At Newark school board meetings, each member of the public who signs up has three minutes to speak. Johnson and Cole often stay at the microphone longer than the allotted time. 

Johnson’s letter cited her behavior at both the June 25 and Aug. 20 board meetings, and Cole’s cited the meeting on Aug. 20. At that meeting, Cole railed against the board’s intent to possibly ban people from board meetings while she was at the microphone and while in the audience, halting the meeting for several minutes.

“Please let people finish,” Cole said at the meeting. “You need to respect people who come up here.”

“We are, Ms. Cole,” board president Josephine Garcia responded.

Exceeding their allotted time could be legitimate grounds for meeting attendees to face discipline, attorneys familiar with the law said.

“The board is allowed to hold a meeting that is not disrupted in any way,” said Ronald Chen, a Rutgers law professor who specializes in First Amendment law. “If there’s a uniform time limit, they can be held to that.”

One issue, said Alexander Shalom, a senior attorney at the American Civil Liberties Union-New Jersey, is that taking up additional time could cost other meeting attendees the chance to be heard. 

“A public body is allowed to ensure that the public access portion of the meeting is indeed public,” Shalom said. “If their allegation, as it sounds here, is that these folks are interfering with the ability of other members of the public to participate in public comment … it’s certainly possible that they could ban someone at least for a short period of time.”

Chicago began banning disruptive school board meeting attendees in 2013. But the first people issued ban letters under the new policy had all been accused of physical or threatening behavior, not just speaking too long or too strenuously. Similarly, a Vermont father barred from his district’s board meetings was alleged to pose a safety threat. (His ban was ultimately overturned by a federal judge.)

Johnson and Cole attended this week’s board meeting to protest against the board’s letters. The board’s “bullying and intimidation tactics must cease and desist immediately,” they read aloud from a letter they had sent the board. They also noted that New Jersey’s Sunshine Law states that all meetings of public bodies in the state must be open to the public.

“This is not about me taking people’s time,” Cole said in an interview to Chalkbeat. “This is about the board not wanting to take the time to listen to the public’s concern.”

Meeting attendees applauded the two women, but board members did not respond publicly to their protest.

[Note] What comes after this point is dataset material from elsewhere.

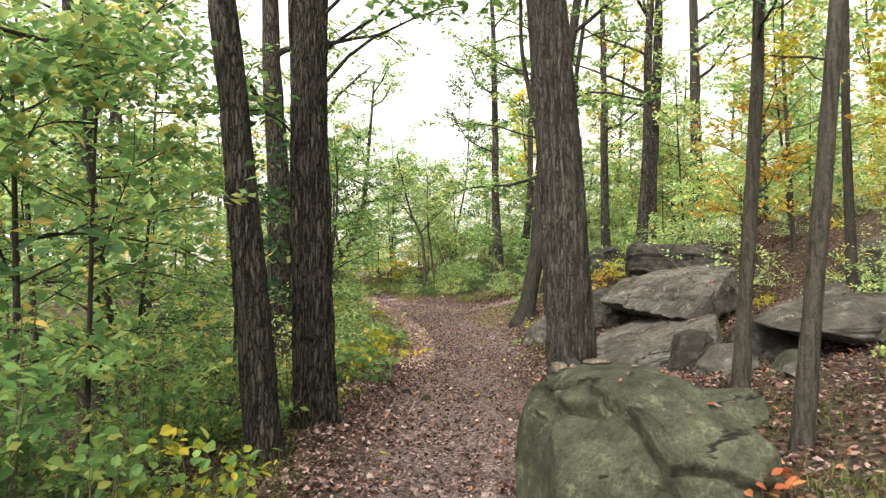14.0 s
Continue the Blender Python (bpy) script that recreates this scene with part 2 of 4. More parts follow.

Some attendees felt the decision to warn the women sends the message that the board, the first elected by Newark voters since the city’s schools returned to local control after more than 20 years, is uninterested in hearing from some concerned parents.

“I don’t think that the board sees that irony,” said Newark NAACP president Deborah Smith-Gregory, who attended Tuesday’s meeting. “If they did, they would say, we have to do this differently.”

She added: “Banning those two community activists is divisive to our community. That is not what we need as we transition into full local control. We need all hands on deck, whether we agree or not.”